Alice randomly selects bit b. If b=1, Alice privately turns $commit\left(x\right)$ upside down, otherwise does nothing. Let the result be $S_1=commit\left(x^{\prime }\right)$. Note that $x^{\prime }=x\oplus b$. Alice privately sets $S_1^{\prime }$ as m copies of $commit\left(b\right)$. Alice sends $S_1$ and $S_1^{\prime }$ to Bob.

2. 

Bob executes a private reveal on $S_1$ and obtains $x^{\prime }$. Bob privately upside down all cards of $S_1^{\prime }$ if $x^{\prime }=1$, otherwise does nothing. Let the results be $S_2$. Bob outputs $S_2$.
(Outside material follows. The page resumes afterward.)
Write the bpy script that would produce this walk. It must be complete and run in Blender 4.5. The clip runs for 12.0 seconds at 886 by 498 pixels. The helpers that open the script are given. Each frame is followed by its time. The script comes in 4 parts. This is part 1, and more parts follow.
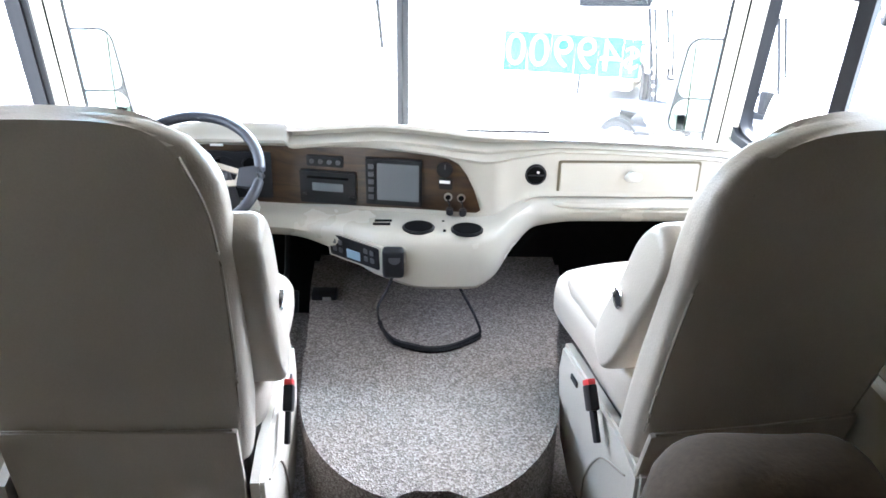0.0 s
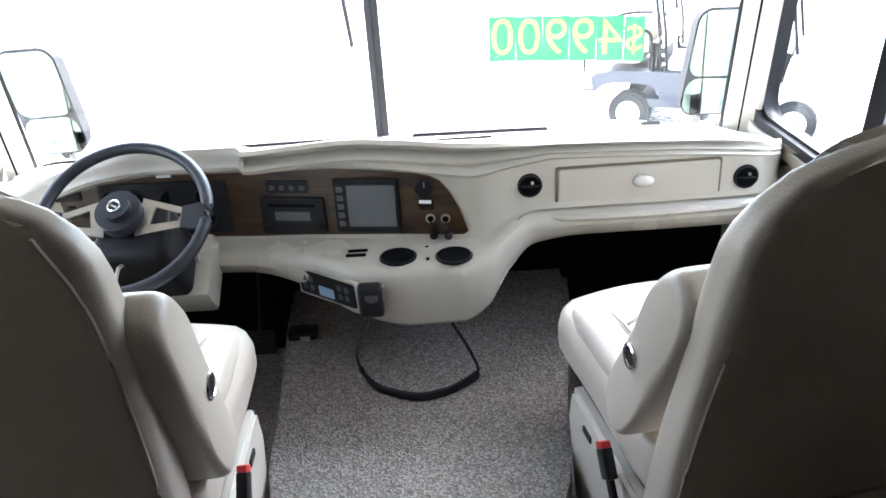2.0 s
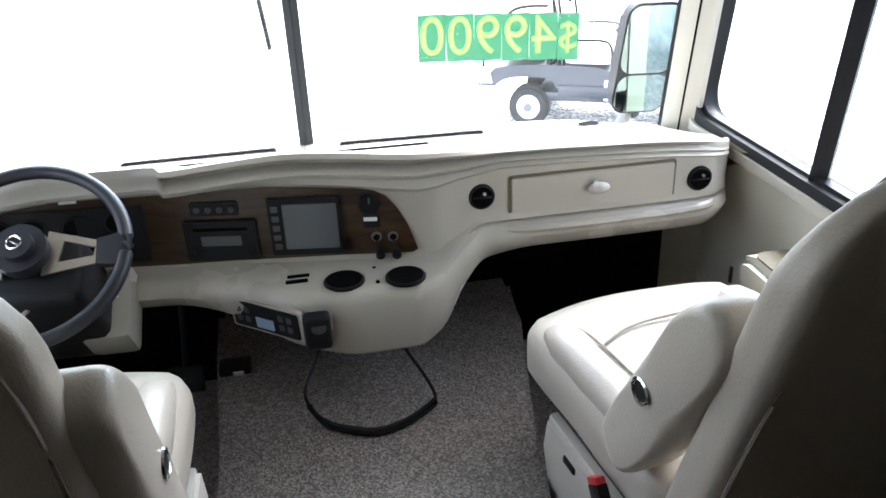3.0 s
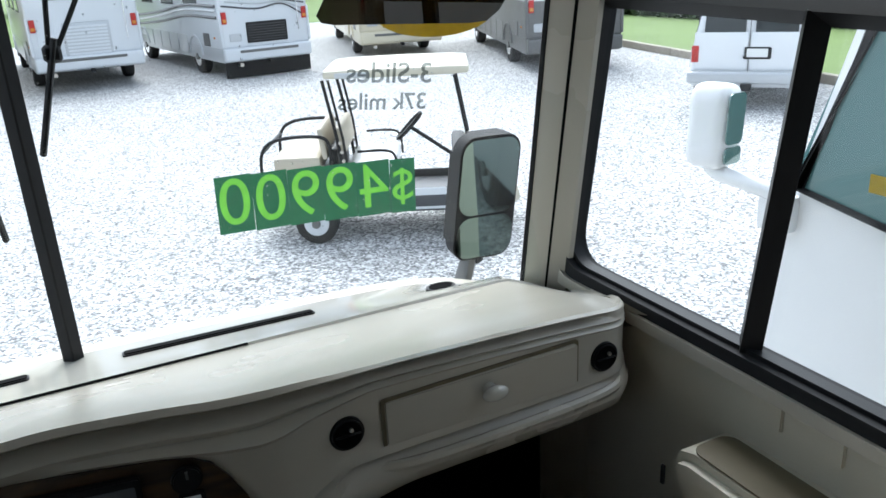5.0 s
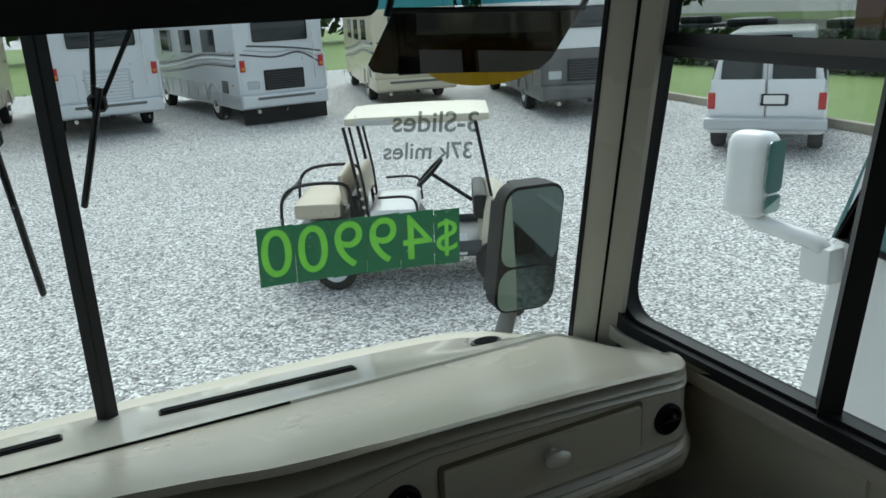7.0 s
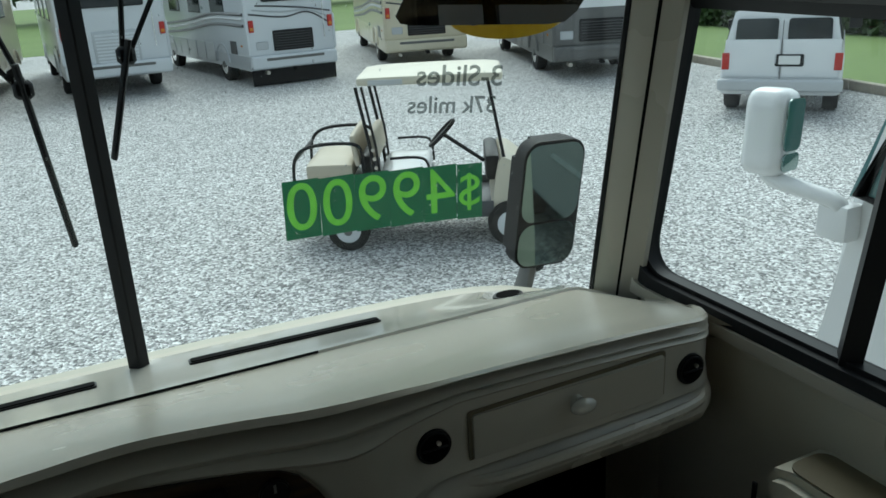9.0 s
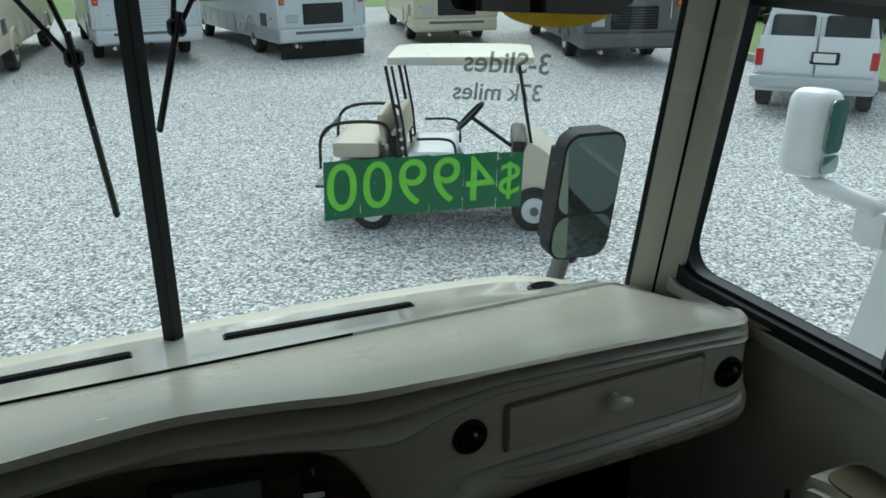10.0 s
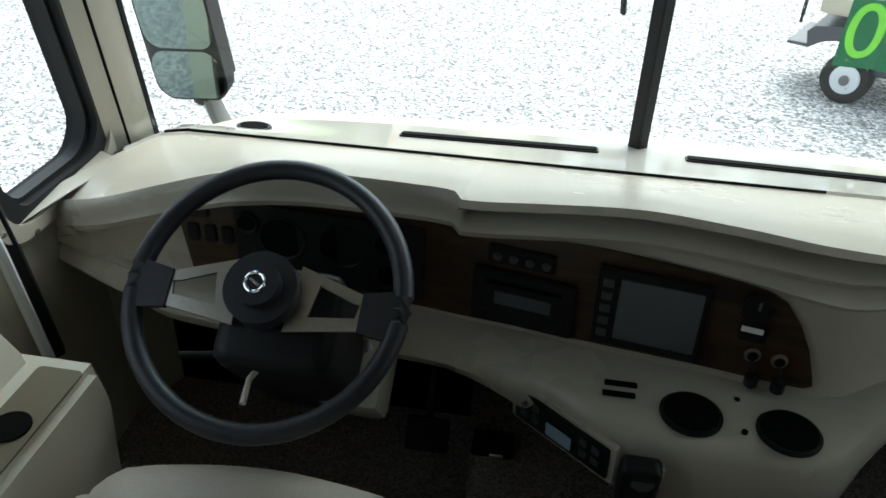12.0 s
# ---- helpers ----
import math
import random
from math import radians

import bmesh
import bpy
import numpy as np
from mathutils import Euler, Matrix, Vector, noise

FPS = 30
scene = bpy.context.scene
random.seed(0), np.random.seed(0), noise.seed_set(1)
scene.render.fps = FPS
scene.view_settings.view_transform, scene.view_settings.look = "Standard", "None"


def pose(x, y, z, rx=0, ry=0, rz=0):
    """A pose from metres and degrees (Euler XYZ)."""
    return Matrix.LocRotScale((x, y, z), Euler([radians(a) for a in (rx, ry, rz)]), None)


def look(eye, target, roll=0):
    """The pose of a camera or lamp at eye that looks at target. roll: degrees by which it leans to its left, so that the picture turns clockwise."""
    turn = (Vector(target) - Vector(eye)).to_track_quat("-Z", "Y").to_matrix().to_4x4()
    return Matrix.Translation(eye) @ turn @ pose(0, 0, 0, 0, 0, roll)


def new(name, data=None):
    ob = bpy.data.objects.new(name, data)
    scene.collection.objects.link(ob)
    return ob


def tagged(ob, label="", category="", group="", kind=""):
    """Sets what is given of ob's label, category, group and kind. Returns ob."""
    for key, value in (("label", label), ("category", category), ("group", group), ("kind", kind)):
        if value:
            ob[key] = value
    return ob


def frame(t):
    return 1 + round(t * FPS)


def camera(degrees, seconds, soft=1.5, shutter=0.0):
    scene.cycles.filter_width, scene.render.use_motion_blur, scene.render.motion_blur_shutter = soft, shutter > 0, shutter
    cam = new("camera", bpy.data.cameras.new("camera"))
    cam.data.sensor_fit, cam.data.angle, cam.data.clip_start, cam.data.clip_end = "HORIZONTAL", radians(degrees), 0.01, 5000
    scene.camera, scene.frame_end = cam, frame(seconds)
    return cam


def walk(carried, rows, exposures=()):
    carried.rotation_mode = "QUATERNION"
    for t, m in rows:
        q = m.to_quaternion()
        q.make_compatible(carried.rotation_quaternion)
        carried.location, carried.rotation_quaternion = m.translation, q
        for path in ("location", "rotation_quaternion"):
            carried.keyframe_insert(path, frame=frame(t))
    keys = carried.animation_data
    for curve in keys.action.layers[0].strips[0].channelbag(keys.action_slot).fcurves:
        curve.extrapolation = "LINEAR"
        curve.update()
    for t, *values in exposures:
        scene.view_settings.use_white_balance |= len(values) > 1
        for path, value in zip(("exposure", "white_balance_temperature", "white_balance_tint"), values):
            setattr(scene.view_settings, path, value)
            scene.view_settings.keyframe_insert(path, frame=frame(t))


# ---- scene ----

The protocol is two rounds. The protocol uses $m+1$ cards.

Theorem 19.

Using asymmetric cards, XOR, AND, and a copy can be realized in two rounds.

Proof. 

The correctness and security proofs are the same as those for the two-color card protocols. □

8. Conclusions

This paper proposes round optimal card-based cryptographic protocols, using private operations. We showed protocols without private reveal operations and several variant protocols. This paper contributes the following new results, compared to the conference version: (1) new XOR and copy protocols without private reveals; (2) correctness and security proofs, given to all protocols; (3) parallel computation of the AND/XOR type protocols; and (4) protocols with asymmetric cards.

Further study will include round optimal protocols for the other fundamental problems.